» Job
Copy out the material below in full, but not its images.

┌──

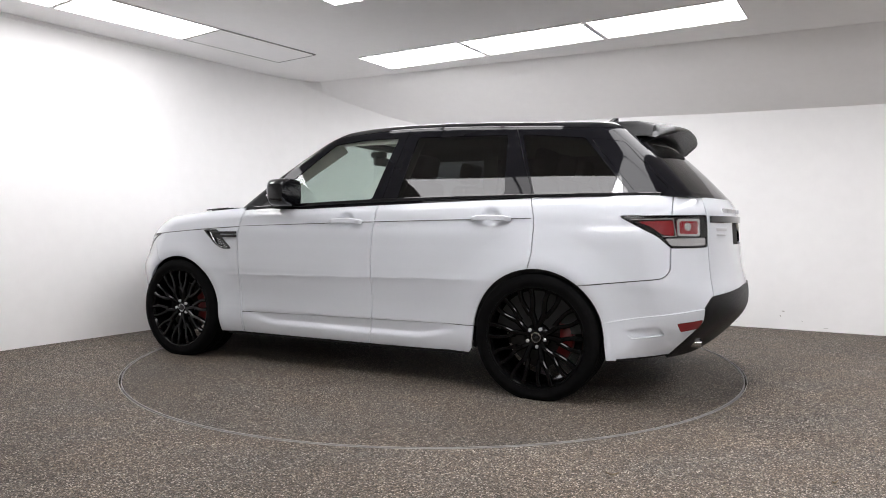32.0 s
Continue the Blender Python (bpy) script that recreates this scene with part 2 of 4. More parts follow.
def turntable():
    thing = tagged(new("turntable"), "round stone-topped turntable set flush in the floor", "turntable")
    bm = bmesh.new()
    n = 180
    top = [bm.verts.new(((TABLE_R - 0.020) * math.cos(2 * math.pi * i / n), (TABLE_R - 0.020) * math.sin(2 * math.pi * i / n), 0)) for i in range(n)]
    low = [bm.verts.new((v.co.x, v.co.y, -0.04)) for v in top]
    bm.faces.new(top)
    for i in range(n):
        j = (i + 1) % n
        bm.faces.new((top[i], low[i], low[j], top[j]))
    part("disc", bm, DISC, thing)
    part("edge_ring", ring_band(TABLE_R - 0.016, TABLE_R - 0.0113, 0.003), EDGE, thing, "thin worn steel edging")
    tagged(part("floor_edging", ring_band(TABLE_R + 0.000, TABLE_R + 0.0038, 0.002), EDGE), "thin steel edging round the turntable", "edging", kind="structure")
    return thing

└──

» Answer to the task
32.0 s
Continue the Blender Python (bpy) script that recreates this scene with part 2 of 4. More parts follow.
def turntable():
    thing = tagged(new("turntable"), "round stone-topped turntable set flush in the floor", "turntable")
    bm = bmesh.new()
    n = 180
    top = [bm.verts.new(((TABLE_R - 0.020) * math.cos(2 * math.pi * i / n), (TABLE_R - 0.020) * math.sin(2 * math.pi * i / n), 0)) for i in range(n)]
    low = [bm.verts.new((v.co.x, v.co.y, -0.04)) for v in top]
    bm.faces.new(top)
    for i in range(n):
        j = (i + 1) % n
        bm.faces.new((top[i], low[i], low[j], top[j]))
    part("disc", bm, DISC, thing)
    part("edge_ring", ring_band(TABLE_R - 0.016, TABLE_R - 0.0113, 0.003), EDGE, thing, "thin worn steel edging")
    tagged(part("floor_edging", ring_band(TABLE_R + 0.000, TABLE_R + 0.0038, 0.002), EDGE), "thin steel edging round the turntable", "edging", kind="structure")
    return thing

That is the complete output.